Short problem —
Retype everything from the line that contains "# ---- helpers" down to the line that contains "pose from metres", inclusive, without altering or adding anything.

Collected data —
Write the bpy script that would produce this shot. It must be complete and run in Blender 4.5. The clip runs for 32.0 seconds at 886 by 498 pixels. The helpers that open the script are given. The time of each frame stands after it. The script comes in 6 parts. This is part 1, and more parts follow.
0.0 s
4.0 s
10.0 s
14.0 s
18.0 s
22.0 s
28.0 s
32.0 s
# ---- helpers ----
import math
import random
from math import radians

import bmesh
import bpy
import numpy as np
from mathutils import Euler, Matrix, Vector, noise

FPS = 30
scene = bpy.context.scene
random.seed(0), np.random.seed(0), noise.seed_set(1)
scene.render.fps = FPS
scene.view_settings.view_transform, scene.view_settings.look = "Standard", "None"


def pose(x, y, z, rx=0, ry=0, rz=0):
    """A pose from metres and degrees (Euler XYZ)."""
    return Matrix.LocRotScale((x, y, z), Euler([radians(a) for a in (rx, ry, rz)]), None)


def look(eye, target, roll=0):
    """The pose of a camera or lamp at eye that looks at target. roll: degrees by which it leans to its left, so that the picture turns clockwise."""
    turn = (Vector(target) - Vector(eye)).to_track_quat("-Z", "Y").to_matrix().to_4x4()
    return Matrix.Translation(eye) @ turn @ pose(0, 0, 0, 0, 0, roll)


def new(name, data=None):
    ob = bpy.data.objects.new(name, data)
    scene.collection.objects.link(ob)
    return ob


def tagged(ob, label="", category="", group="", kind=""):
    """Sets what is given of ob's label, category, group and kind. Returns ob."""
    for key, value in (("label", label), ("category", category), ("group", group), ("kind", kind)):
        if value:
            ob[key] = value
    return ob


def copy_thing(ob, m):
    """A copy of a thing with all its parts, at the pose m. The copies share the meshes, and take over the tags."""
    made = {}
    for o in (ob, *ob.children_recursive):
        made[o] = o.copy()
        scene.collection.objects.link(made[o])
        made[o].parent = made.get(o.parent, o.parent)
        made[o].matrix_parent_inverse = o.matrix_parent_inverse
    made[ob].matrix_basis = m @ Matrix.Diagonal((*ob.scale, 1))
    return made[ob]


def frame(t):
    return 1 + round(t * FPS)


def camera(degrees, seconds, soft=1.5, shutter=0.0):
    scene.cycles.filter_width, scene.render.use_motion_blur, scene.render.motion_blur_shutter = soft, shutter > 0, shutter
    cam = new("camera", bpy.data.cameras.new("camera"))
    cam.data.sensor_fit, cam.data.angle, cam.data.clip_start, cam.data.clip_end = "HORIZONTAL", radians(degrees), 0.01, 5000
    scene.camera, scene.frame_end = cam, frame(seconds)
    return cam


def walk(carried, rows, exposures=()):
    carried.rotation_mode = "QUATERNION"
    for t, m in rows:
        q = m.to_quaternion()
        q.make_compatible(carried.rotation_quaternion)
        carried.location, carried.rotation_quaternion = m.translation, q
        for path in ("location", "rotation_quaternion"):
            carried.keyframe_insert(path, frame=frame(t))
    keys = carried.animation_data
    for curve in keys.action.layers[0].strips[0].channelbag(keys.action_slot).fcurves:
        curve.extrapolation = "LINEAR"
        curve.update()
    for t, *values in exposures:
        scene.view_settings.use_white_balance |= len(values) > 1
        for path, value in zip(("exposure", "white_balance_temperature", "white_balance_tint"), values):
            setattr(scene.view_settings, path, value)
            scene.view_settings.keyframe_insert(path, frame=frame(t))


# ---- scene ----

Written response —
# ---- helpers ----
import math
import random
from math import radians

import bmesh
import bpy
import numpy as np
from mathutils import Euler, Matrix, Vector, noise

FPS = 30
scene = bpy.context.scene
random.seed(0), np.random.seed(0), noise.seed_set(1)
scene.render.fps = FPS
scene.view_settings.view_transform, scene.view_settings.look = "Standard", "None"


def pose(x, y, z, rx=0, ry=0, rz=0):
    """A pose from metres and degrees (Euler XYZ)."""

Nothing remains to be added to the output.